A Data-Centric Approach to 3D Semantic Segmentation of Railway Scenes
Nicolas Münger, Max Peter Ronecker, Xavier Diaz, Michael Karner, Daniel Watzenig, Jan Skaloud
TL;DR
The paper addresses robust long-range LiDAR semantic segmentation for autonomous trains in open railway environments, where data scarcity at greater distances hampers safety-critical predictions. It introduces two data-centric augmentations—Track sparsification and Pedestrian Instance Pasting—designed to balance point density and diversify distant pedestrians, and evaluates them on the railway-specific OSDaR23 dataset using a state-of-the-art 3D segmentation network. It also reports the first 3D segmentation benchmark on OSDaR23 and proposes mean range IoU as a metric to assess distant-range performance.

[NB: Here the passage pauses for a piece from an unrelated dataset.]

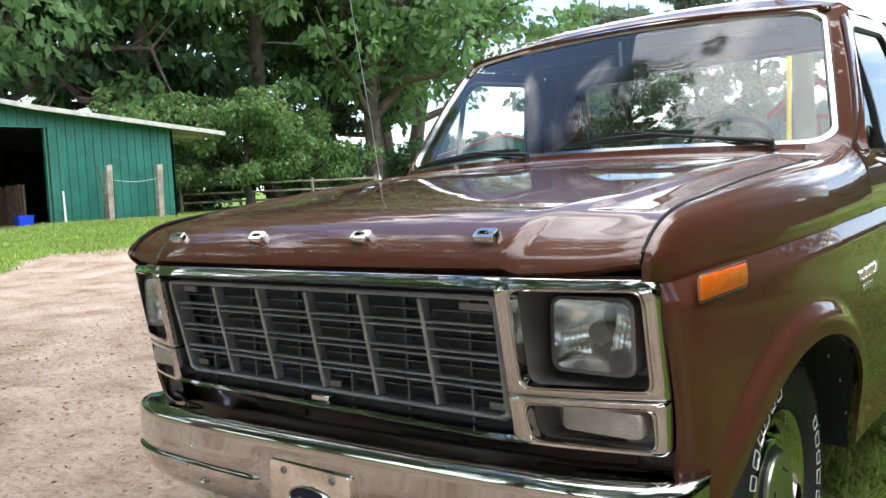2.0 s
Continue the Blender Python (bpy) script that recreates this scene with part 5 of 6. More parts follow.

The results show meaningful improvements in far-range IoU without sacrificing near-range accuracy, demonstrating the value of data-centric approaches in railway perception and suggesting extensions to temporal data and multi-sensor fusion for further gains.
Abstract
LiDAR-based semantic segmentation is critical for autonomous trains, requiring accurate predictions across varying distances. This paper introduces two targeted data augmentation methods designed to improve segmentation performance on the railway-specific OSDaR23 dataset. The person instance pasting method enhances segmentation of pedestrians at distant ranges by injecting realistic variations into the dataset. The track sparsification method redistributes point density in LiDAR scans, improving track segmentation at far distances with minimal impact on close-range accuracy. Both methods are evaluated using a state-of-the-art 3D semantic segmentation network, demonstrating significant improvements in distant-range performance while maintaining robustness in close-range predictions. We establish the first 3D semantic segmentation benchmark for OSDaR23, demonstrating the potential of data-centric approaches to address railway-specific challenges in autonomous train perception.